Took another shot of one of our old antennas with a decent aurora that showed up. My edits were to try and bring some honesty to the image. Most aurora images are jacked all up to appeal to the masses but aren’t what is being seeing with the naked eye. This gets close.
Controlling the exposure on the antenna from the flood light was a challenge and taming the purples that seem to want to show up where there should be dark sky was another.
I really wonder if all the purples are really there or not. When I took the shot I certainly didn’t see them but obviously there is sensor data for them…
I suspect yes, but obviously I have really lifted them beyond what the human eye would have seen. I am not saying it represents reality, but I like the colors and I know aurora photography can bring out colors not visible to the human eye.
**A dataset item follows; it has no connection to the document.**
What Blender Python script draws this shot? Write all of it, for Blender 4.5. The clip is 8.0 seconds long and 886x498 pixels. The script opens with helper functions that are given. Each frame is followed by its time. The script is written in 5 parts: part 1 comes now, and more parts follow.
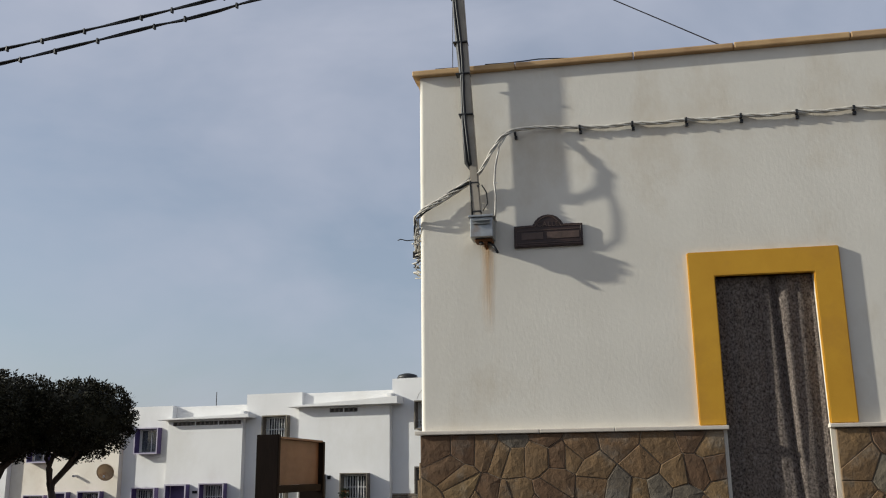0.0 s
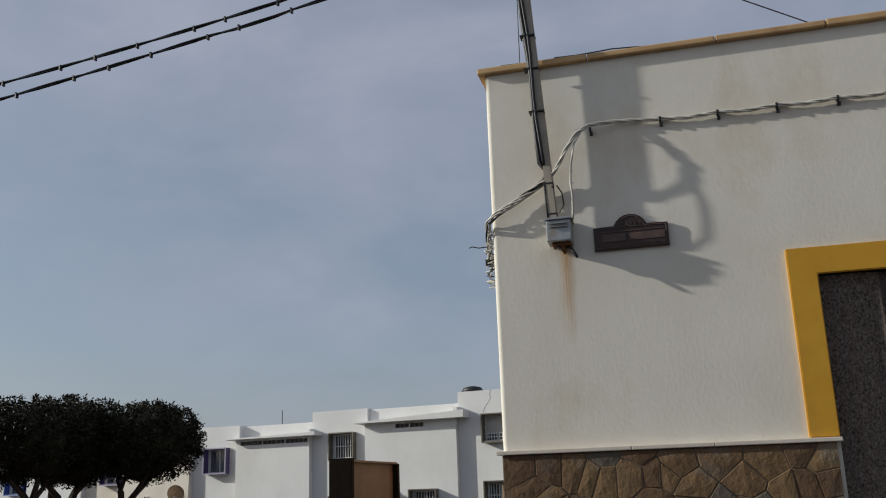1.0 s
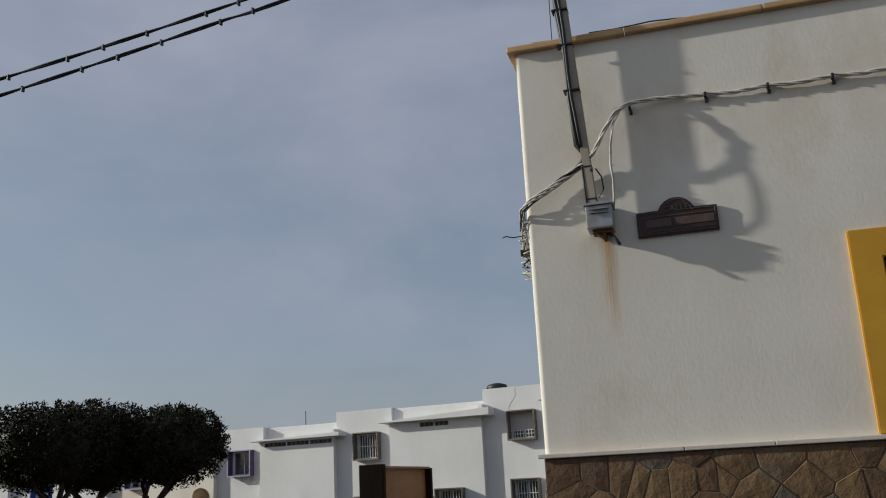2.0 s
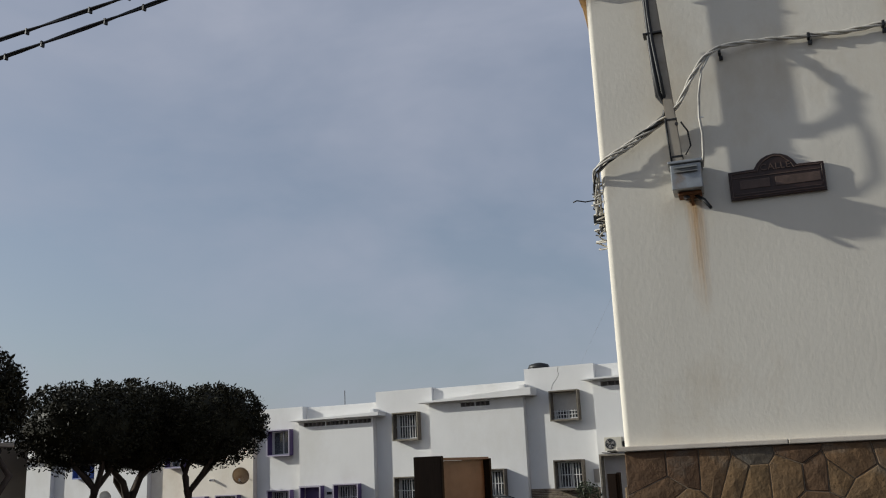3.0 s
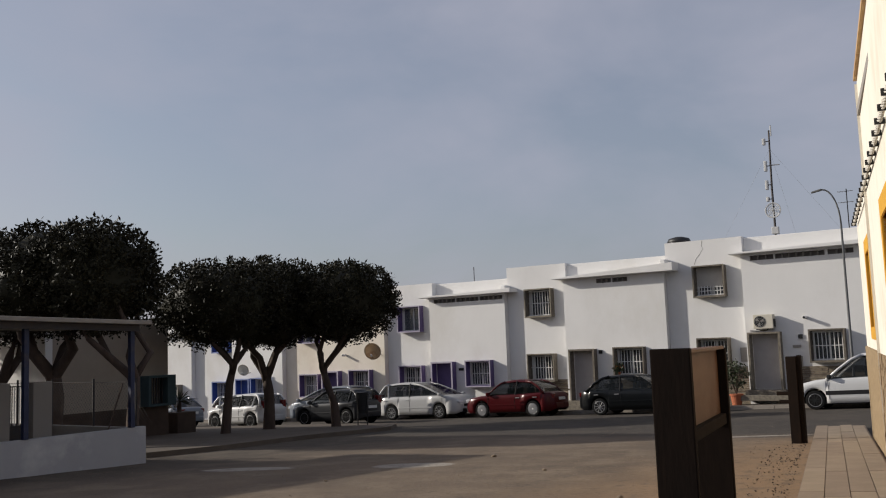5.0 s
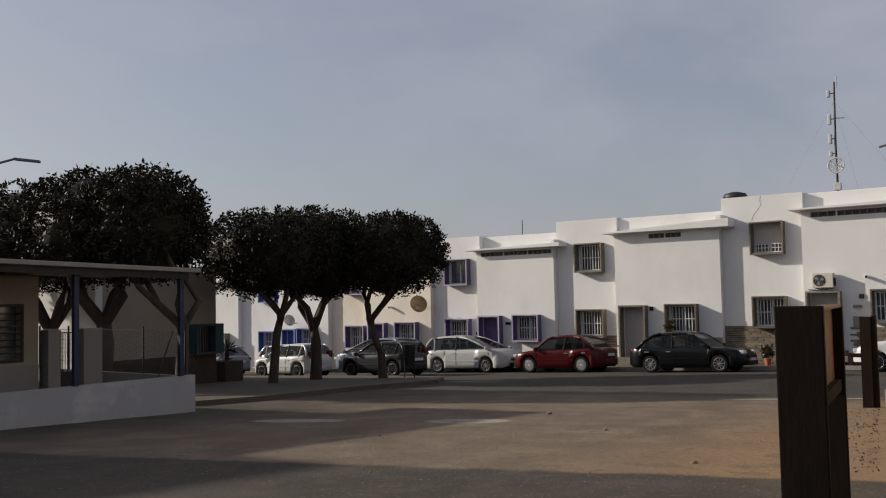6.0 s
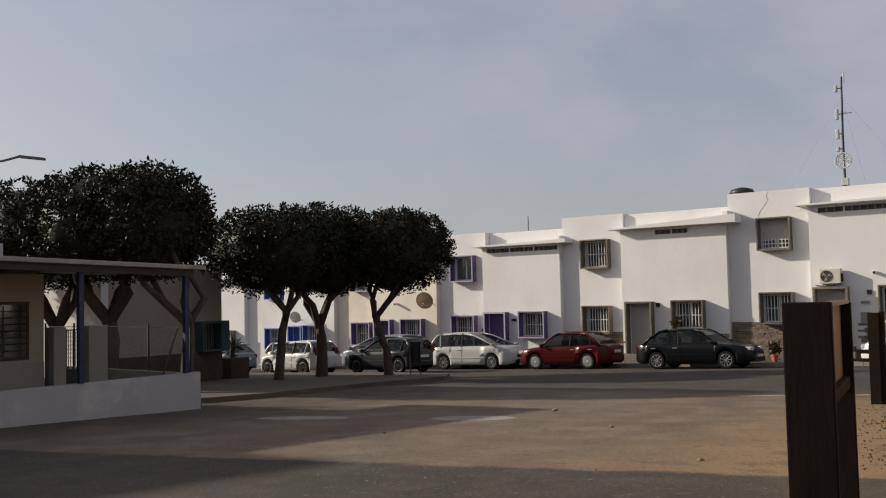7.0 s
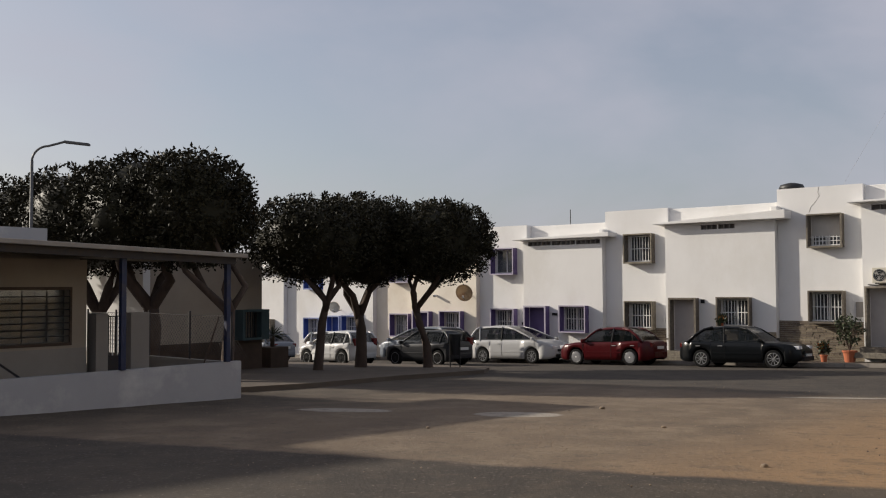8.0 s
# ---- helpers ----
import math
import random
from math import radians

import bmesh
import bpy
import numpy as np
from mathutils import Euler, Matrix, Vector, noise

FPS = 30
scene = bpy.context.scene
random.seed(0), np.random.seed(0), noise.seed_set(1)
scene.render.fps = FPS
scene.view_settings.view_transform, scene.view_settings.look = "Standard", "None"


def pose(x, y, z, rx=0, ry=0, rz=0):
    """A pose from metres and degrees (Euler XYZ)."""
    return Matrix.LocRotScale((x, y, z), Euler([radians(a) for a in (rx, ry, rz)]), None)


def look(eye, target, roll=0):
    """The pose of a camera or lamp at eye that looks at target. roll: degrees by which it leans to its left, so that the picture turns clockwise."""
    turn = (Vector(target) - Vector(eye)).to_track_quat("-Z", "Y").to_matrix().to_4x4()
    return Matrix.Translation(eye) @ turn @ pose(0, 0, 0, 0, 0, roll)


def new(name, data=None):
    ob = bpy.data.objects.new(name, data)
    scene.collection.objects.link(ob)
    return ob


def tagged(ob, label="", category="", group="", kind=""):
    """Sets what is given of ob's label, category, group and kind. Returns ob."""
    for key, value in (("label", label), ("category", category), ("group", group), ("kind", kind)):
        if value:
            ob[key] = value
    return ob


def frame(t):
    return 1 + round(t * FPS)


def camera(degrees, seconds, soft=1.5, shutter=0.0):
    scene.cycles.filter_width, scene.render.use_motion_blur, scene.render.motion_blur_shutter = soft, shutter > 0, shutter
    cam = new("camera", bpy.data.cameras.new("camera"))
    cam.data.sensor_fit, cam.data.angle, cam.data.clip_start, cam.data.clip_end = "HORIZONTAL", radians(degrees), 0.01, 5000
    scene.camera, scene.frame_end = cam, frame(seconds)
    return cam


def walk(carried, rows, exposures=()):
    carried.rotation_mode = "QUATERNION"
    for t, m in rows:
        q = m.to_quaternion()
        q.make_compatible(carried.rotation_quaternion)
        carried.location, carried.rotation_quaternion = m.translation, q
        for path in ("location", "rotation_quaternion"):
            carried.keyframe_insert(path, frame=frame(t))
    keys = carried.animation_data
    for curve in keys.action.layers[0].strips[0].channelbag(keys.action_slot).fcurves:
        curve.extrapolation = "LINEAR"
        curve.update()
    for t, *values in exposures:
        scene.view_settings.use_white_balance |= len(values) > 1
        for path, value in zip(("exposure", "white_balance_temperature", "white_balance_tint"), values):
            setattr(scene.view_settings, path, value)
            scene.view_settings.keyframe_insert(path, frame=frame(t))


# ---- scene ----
cam = camera(51.7, 8.0, 1.1)
PATH = [
    (0, (-0.504, 0.261, 1.393), (-1.147, 2.095, 1.867), -0.7),
    (0.5, (-0.697, 0.492, 1.43), (-1.426, 2.287, 1.924), -1.2),
    (1, (-0.817, 0.679, 1.483), (-1.573, 2.462, 1.985), -2.0),
    (1.5, (-0.931, 0.824, 1.514), (-1.702, 2.6, 2.017), -2.3),
    (1.7, (-0.993, 0.916, 1.528), (-1.771, 2.688, 2.031), -2.6),
    (2.8, (-1.542, 1.649, 1.667), (-2.396, 3.397, 2.132), -2.9),
    (3, (-1.648, 1.771, 1.685), (-2.519, 3.512, 2.143), -2.6),
    (3.5, (-1.916, 2.096, 1.75), (-2.828, 3.821, 2.188), -2.0),
    (4, (-2.237, 2.394, 1.776), (-3.203, 4.1, 2.172), -2.1),
    (4.5, (-2.617, 2.692, 1.803), (-3.657, 4.371, 2.119), -2.1),
    (5, (-3.062, 3.052, 1.817), (-4.184, 4.695, 2.023), -2.2),
    (5.2, (-3.204, 3.152, 1.818), (-4.35, 4.781, 1.996), -1.8),
    (6.3, (-3.649, 3.465, 1.813), (-4.864, 5.052, 1.909), -1.2),
    (6.5, (-3.655, 3.497, 1.814), (-4.872, 5.081, 1.907), -1.2),
    (7, (-3.615, 3.458, 1.814), (-4.831, 5.043, 1.915), -1.3),
    (7.5, (-3.663, 3.486, 1.825), (-4.884, 5.066, 1.934), -1.3),
    (8, (-3.96, 3.652, 1.819), (-5.24, 5.186, 1.904), -0.3),
]
walk(cam, [(t, look(eye, target, roll)) for t, eye, target, roll in PATH],
     exposures=[(0, 0.05, 6250, 5), (0.5, -0.15, 6200, 5), (1.0, -0.3, 6150, 5), (1.5, -0.41, 6150, 5), (3.0, -0.29, 6150, 5), (3.5, -0.26, 6150, 6), (4.5, -0.18, 6300, 10),
                (5.2, -0.23, 6500, 10), (6.5, -0.13, 6750, 10), (7.0, -0.03, 6800, 10), (7.5, -0.02, 6800, 10), (8.0, 0.02, 6750, 10)])

# ---- light ----
SUN_AZ, SUN_EL = 70.5, 21.5   # degrees from the street fronts' normal towards -x; height
world = bpy.data.worlds.new("world")
scene.world = world
world.use_nodes = True
wn, wl = world.node_tree.nodes, world.node_tree.links
wn.clear()
w_out = wn.new("ShaderNodeOutputWorld")
w_bg = wn.new("ShaderNodeBackground")
w_sky = wn.new("ShaderNodeTexSky")
w_sky.sky_type = "NISHITA"
w_sky.sun_disc = False
w_sky.sun_elevation = radians(SUN_EL)
w_sky.sun_rotation = radians(180 + SUN_AZ)
w_sky.air_density, w_sky.dust_density, w_sky.ozone_density = 1.0, 2.0, 1.5
w_geo = wn.new("ShaderNodeTexCoord")
w_map = wn.new("ShaderNodeMapping")
w_map.inputs["Scale"].default_value = (1.0, 1.0, 2.2)
w_map.inputs["Rotation"].default_value = (0.2, 0.5, 0.4)
w_noise = wn.new("ShaderNodeTexNoise")
w_noise.inputs["Scale"].default_value = 2.5
w_noise.inputs["Detail"].default_value = 5.0
w_noise.inputs["Roughness"].default_value = 0.55
w_noise.inputs["Distortion"].default_value = 0.25
w_ramp = wn.new("ShaderNodeValToRGB")
w_ramp.color_ramp.elements[0].position, w_ramp.color_ramp.elements[0].color = 0.36, (0.42, 0.42, 0.42, 1)
w_ramp.color_ramp.elements[1].position, w_ramp.color_ramp.elements[1].color = 0.72, (0.92, 0.92, 0.92, 1)
w_mul = wn.new("ShaderNodeVectorMath")
w_mul.operation = "SCALE"
w_mul.inputs["Scale"].default_value = 0.105
w_mix = wn.new("ShaderNodeMix")
w_mix.data_type = "RGBA"
w_mix.inputs["B"].default_value = (0.466, 0.474, 0.566, 1)     # thin high cloud
wl.new(w_geo.outputs["Generated"], w_map.inputs["Vector"])
wl.new(w_map.outputs["Vector"], w_noise.inputs["Vector"])
wl.new(w_noise.outputs["Fac"], w_ramp.inputs["Fac"])
wl.new(w_sky.outputs["Color"], w_mul.inputs[0])
wl.new(w_mul.outputs["Vector"], w_mix.inputs["A"])
wl.new(w_ramp.outputs["Color"], w_mix.inputs["Factor"])
wl.new(w_mix.outputs["Result"], w_bg.inputs["Color"])
w_bg.inputs["Strength"].default_value = 1.0
wl.new(w_bg.outputs["Background"], w_out.inputs["Surface"])

sun_to = Vector((-math.sin(radians(SUN_AZ)) * math.cos(radians(SUN_EL)), -math.cos(radians(SUN_AZ)) * math.cos(radians(SUN_EL)), math.sin(radians(SUN_EL))))
sun = new("sun", bpy.data.lights.new("sun", "SUN"))
sun.data.energy, sun.data.angle, sun.data.color = 5.0, radians(1.1), (1.0, 0.935, 0.84)
sun.matrix_world = look(sun_to * 60, (0, 0, 0))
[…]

I have never seen aurora IRL unfortunately so I just went for something which seemed more or less right. I wanted to darken the antenna but was having a hard time isolating it with a mask.
Yeah, I had trouble there too. The parametric mask combined with a path was pretty good but I had to feather it pretty heavily to not have the mask effect become pronounced.
The funny thing was I went out to take a shot of the milky way and the aurora got in the way. Oh well, we don’t have the best milky way sections available up here most of the time.
Had to give this a shot…but I lost the purple somewhere early in the mix. I may have lost it with with my placement of the AGX or demosaic module in my workflow. Regardless, I used an instance of color calibration in an attempt to bring some back to it at the end.
Still getting used to some of the new tools, but will keep plugging away at it.
By the way…this a a fantastic shot, thank you so much for letting us have a chance to edit it.
EDIT: Looks like I lost some of the green that I’d tuned as well…could that be a result of adjusting the primaries after export in AGX?